(Clips as scene scripts)
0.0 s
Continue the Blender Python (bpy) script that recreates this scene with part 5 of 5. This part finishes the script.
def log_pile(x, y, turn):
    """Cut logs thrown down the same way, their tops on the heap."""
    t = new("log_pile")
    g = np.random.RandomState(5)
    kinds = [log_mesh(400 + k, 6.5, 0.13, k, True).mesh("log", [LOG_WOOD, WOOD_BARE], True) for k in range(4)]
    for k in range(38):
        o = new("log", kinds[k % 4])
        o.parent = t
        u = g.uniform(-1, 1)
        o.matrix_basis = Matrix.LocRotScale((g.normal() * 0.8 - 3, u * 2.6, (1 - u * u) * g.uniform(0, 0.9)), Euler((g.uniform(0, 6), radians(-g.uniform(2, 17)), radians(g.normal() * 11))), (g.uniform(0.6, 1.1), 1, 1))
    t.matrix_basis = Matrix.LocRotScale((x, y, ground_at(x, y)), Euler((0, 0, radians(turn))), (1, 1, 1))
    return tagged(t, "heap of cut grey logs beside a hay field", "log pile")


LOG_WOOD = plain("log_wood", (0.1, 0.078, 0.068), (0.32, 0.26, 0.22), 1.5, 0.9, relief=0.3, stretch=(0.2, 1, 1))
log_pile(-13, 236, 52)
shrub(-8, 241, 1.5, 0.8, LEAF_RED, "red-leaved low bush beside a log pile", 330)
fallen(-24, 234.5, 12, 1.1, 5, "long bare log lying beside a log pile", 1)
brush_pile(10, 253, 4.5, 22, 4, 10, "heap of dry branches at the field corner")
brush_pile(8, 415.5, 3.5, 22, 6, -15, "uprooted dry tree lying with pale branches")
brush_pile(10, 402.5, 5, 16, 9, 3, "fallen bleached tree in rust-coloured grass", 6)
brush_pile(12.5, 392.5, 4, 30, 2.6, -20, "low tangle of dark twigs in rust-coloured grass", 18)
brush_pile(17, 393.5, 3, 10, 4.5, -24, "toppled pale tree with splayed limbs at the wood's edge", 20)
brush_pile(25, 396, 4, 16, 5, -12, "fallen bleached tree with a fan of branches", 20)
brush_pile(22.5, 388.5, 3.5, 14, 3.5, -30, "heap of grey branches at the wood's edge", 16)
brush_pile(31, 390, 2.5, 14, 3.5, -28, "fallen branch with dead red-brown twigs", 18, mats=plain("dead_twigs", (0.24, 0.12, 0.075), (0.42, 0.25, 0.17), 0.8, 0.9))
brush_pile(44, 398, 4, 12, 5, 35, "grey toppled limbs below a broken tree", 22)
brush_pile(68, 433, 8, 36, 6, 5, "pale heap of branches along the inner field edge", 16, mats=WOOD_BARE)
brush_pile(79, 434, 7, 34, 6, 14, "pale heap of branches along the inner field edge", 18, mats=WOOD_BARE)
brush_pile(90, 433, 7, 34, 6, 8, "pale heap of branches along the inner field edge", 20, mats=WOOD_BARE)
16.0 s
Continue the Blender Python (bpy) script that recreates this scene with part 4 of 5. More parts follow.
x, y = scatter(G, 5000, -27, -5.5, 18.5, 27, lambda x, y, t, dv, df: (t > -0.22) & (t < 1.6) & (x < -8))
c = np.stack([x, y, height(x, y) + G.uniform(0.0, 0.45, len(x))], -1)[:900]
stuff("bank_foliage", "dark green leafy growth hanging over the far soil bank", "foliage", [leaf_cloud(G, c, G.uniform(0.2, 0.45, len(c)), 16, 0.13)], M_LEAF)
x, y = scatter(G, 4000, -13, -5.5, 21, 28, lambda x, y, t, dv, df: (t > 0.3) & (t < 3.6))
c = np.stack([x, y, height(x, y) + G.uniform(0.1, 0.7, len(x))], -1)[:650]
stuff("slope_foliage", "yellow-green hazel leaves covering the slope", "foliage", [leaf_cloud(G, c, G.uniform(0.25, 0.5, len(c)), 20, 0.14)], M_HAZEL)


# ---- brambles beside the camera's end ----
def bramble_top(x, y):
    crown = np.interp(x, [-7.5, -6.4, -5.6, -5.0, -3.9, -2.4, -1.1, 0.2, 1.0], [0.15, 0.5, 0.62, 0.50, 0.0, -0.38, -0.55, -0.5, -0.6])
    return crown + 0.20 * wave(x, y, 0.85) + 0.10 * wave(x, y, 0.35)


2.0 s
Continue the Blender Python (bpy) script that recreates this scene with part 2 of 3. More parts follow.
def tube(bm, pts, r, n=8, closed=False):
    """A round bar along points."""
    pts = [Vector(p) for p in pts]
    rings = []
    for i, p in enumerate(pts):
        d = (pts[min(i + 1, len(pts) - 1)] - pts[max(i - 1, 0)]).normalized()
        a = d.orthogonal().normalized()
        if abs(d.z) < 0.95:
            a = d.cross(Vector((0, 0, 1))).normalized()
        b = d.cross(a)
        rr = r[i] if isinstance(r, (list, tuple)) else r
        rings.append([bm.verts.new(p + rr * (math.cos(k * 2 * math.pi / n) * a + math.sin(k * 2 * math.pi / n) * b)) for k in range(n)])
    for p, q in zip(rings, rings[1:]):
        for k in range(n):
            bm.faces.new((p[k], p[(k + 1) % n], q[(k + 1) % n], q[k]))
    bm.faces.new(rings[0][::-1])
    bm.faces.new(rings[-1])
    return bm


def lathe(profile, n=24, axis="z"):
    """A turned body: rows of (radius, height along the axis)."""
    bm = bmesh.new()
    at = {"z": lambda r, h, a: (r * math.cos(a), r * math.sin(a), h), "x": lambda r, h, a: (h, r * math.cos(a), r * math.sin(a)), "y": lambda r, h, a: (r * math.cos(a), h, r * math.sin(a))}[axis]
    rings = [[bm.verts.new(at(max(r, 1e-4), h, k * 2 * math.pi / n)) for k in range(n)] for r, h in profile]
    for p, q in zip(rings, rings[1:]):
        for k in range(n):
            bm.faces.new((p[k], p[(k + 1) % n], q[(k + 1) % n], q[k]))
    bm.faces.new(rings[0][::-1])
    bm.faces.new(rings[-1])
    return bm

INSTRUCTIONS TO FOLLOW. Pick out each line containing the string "this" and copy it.

PROBLEM SOLUTION.
Continue the Blender Python (bpy) script that recreates this scene with part 5 of 5. This part finishes the script.
Continue the Blender Python (bpy) script that recreates this scene with part 4 of 5. More parts follow.
Continue the Blender Python (bpy) script that recreates this scene with part 2 of 3. More parts follow.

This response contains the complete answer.